August 21, 2005

Sun releases DRM project as open source

DReaM Project to be available under Sun's CDDL

Sun Microsystems Inc. is releasing its digital rights management (DRM) project under an open-source license, in hopes of driving a unified standard in the technology used to project digital media such as music and movies, the company announced Sunday.

Sun's DReaM Project will be released in the coming weeks under the open-source Common Development and Distribution License (CDDL) as the foundation for the Open Media Commons, said Jonathan Schwartz, Sun's president. Sun will invite other companies to join the project.

"The whole concept here is we build on what exists, let's build on existing open-source licenses that people trust," he said during a speech Sunday at a Progress and Freedom Foundation (PFF) conference in Aspen, Colorado. "Let's build on the existing technology consortiums that work together."

A common, royalty-free DRM standard would allow digital content creators to get paid no matter what device a consumer is using, Schwartz added. As more and more devices -- from wristwatches to big-screen television sets -- become capable of handling digital content, DRM needs to work across all digital devices, all formats and all business models to avoid confusion in the marketplace, he said.

"We're clearly coming into a world where devices ... will no longer be built for their functionality; they will be built for their form," he said. "We have to have a solution that contemplates diversity. It cannot contemplate a single device, a single format, a single protocol."

A royalty-free version of DRM should be available as more people creating their own Web logs or podcasts become content creators, he added. People outside large media organizations are creating compelling content and should have a way to protect it if they choose to, Schwartz said.

Sun didn't have any Open Media Commons partners to announce Sunday, but Schwartz said he's confident others will join, just as they did with the Liberty Alliance identity management project founded in September 2001. The Liberty Alliance now counts 150 companies, nonprofits and government organizations as members.

While Schwartz suggested that users trust royalty-free open standards, that idea met some resistance at the Aspen event, sponsored by the PFF, a conservative think tank based in Washington, D.C. James DeLong, senior fellow and director of the PFF Center for the Study of Digital Property, questioned how Sun would make money giving away a project that it's already worked on for years. "In the end, Sun will need some revenue stream to support this," DeLong said.

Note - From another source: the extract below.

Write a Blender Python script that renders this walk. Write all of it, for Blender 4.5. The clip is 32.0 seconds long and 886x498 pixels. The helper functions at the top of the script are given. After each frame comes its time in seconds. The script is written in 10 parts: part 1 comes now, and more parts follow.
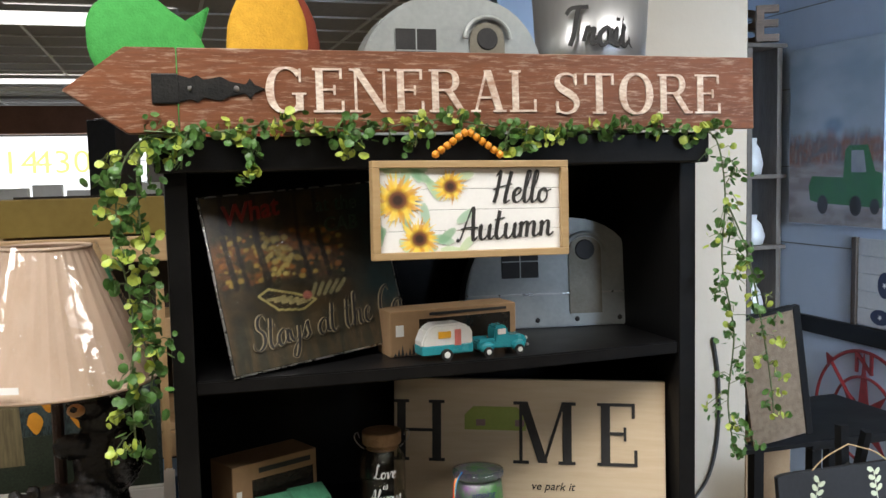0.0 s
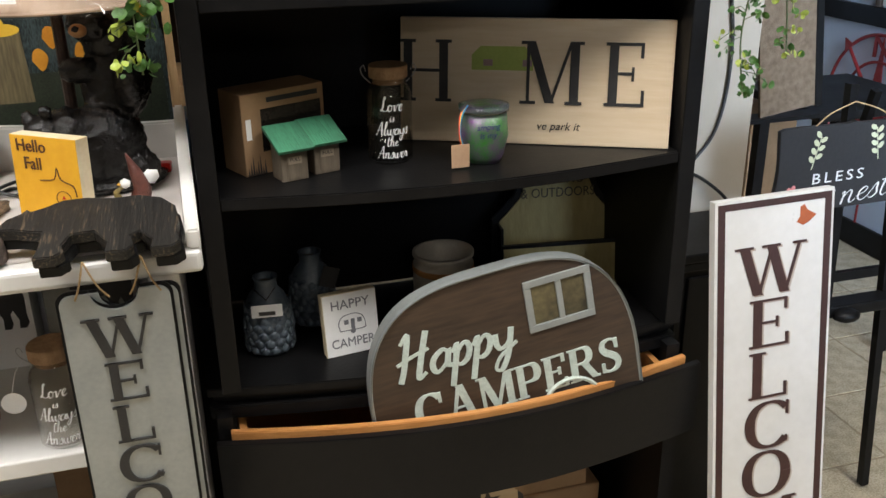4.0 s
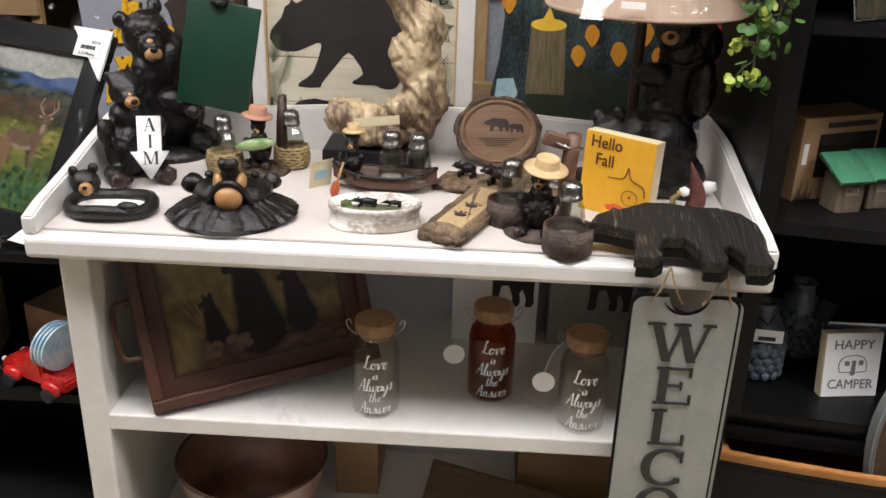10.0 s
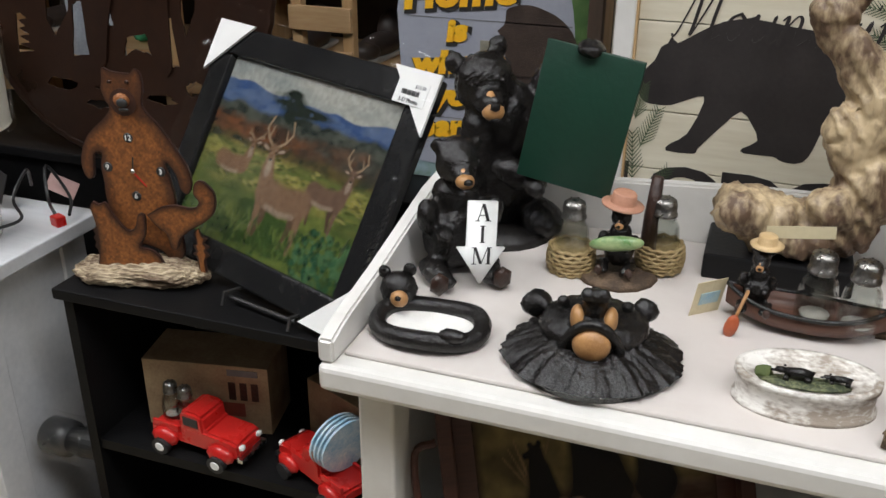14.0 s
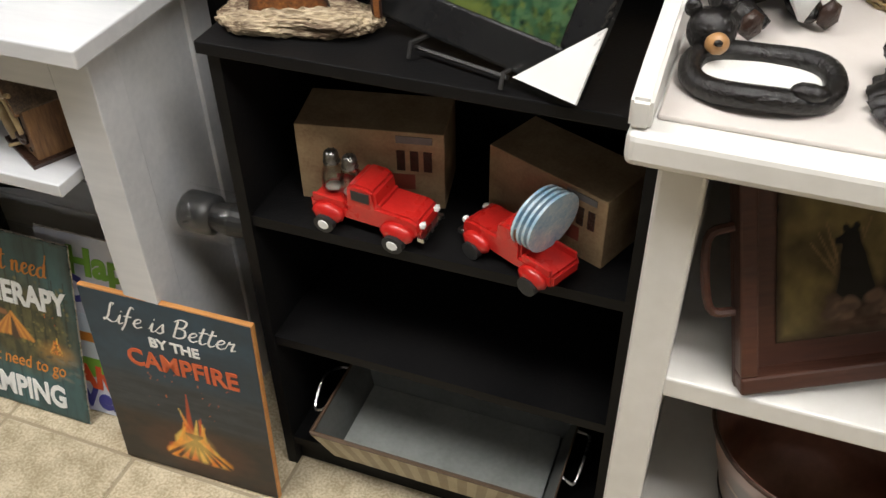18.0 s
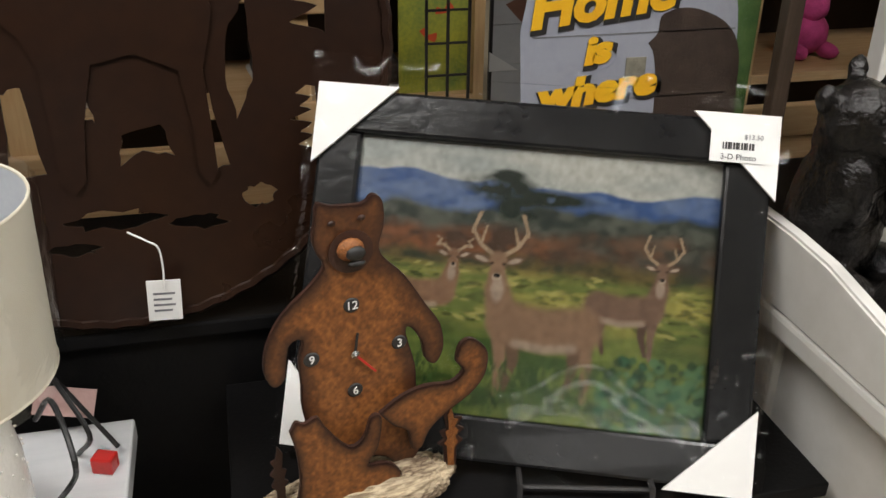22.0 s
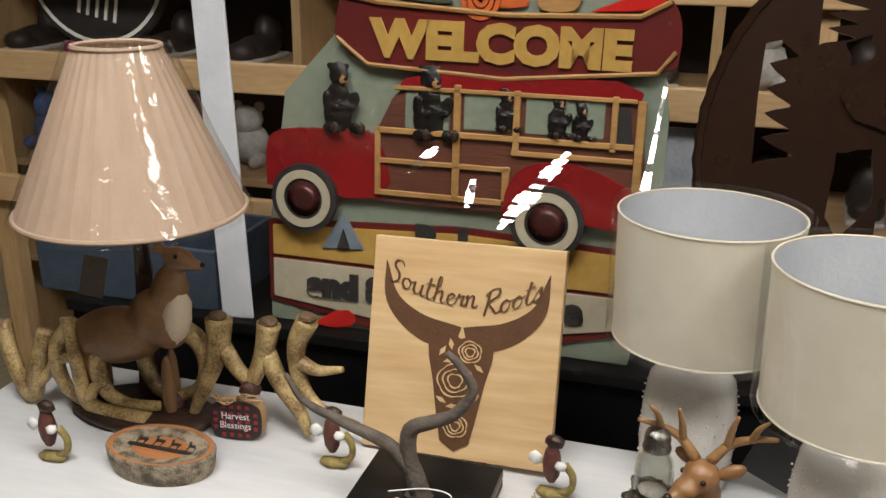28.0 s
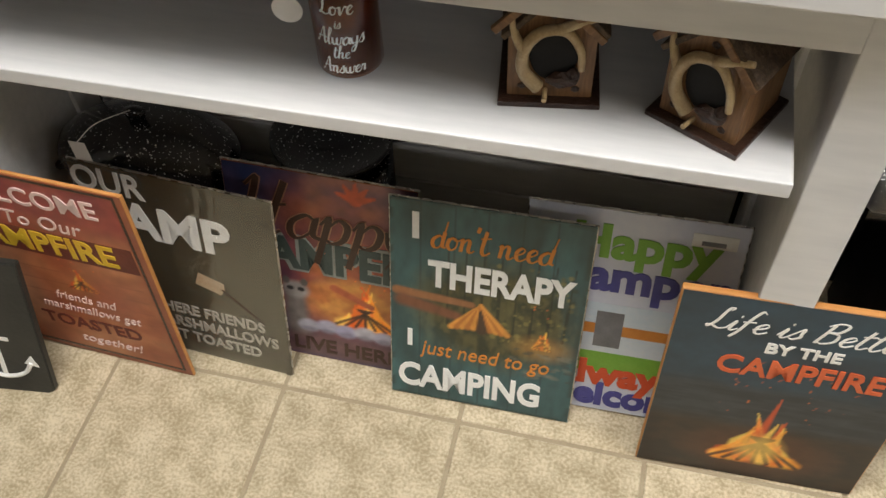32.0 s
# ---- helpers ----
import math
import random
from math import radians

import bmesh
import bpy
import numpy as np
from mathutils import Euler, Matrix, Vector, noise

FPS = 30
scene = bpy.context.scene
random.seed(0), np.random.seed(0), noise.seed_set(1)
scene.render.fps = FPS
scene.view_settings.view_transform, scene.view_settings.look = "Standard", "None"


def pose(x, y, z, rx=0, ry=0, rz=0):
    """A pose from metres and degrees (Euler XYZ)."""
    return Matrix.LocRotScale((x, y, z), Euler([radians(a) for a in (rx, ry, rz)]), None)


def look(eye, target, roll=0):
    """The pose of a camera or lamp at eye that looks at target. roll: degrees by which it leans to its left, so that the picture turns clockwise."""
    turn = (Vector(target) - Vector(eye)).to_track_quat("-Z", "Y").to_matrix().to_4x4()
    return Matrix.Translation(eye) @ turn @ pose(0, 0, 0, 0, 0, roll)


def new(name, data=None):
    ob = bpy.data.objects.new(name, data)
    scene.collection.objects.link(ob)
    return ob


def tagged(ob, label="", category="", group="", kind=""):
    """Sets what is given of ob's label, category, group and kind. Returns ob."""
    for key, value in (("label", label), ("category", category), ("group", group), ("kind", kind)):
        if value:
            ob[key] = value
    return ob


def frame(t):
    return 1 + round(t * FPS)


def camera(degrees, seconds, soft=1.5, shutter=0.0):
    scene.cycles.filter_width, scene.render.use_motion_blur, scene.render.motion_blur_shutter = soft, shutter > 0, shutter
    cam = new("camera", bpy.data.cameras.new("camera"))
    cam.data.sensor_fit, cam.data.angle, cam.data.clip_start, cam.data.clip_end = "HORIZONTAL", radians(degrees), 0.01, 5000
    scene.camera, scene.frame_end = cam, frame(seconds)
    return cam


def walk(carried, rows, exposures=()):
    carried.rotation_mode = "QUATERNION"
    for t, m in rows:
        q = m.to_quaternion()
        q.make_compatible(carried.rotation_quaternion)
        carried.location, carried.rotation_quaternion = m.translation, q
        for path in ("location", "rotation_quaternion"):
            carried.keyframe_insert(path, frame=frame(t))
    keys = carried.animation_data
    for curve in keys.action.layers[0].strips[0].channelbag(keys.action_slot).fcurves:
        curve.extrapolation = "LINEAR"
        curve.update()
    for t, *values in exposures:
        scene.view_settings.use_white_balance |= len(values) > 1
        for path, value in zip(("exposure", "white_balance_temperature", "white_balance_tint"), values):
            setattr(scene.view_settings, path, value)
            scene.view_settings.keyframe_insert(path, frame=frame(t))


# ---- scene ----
cam = camera(51.86, 32.0)
# seconds, place in metres, turn in degrees
EXPO = ((0.0, -0.55, 6350, 10), (2.5, -0.55, 6350, 10), (5.0, -0.45, 6250, 10), (7.0, -0.5, 6150, 10), (8.0, -0.75, 6050, 10), (9.0, -0.45, 6050, 10), (10.0, -0.62, 6150, 14), (11.0, -0.72, 6150, 14), (12.0, -0.82, 6100, 12), (14.0, -1.0, 5950, 10), (15.0, -1.0, 6000, 10), (18.0, -0.65, 6300, 10), (20.0, -0.75, 6350, 10), (22.0, -0.82, 6350, 10), (23.0, -0.45, 6500, 10), (24.0, -0.25, 6500, 10), (25.0, -0.82, 6500, 10), (26.0, -0.9, 6500, 10), (29.0, -0.85, 6500, 10), (30.0, -0.85, 6500, 10), (31.0, -0.8, 6500, 10), (32.0, -0.53, 6500, 10))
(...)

Tom Giovanetti, president of the Institute for Policy Innovation, said Schwartz may be ignoring an economic incentive for creating a product such as DRM if he's trying to give it away for free. "Isn't it economically naive to say ... checking accounts are free and Google is free?" he said. "The fact that you don't pay for it doesn't mean it's free. You're failing to take into account alternative business models that ultimately result in a revenue stream to somebody."

The Internet itself is built on open standards like HTTP and Sun's Java, and many companies have found ways to make money on the Internet, Schwartz answered. "We drove Java because we thought the Internet needed a standard," Schwartz said. "The marketplace asked how we made money, but in the year 2005, we have US$7.5 billion dollars in cash. So don't you worry yourself about that."

After the crowd stopped laughing, Schwartz noted that Sun and other technology companies made money by supplying software and hardware companies needed to connect to the Internet. "Standards, in the end, create way more market opportunity," he added.

Some in the audience questioned if royalty-free standards were always the best approach. Schwartz seemed to acknowledge that the open-source project could upset some DRM-based business models advanced by other software vendors or entertainment companies. So far, large companies offering DRM and digital content have been asking customers to pay for it, and the Open Media Commons project could create new business models, he said.

"For the most part, the companies involved have looked at, 'I have a movie, you have money. Let's swap,'" he said. "I don't think that's going to be the most popular business model on the Internet."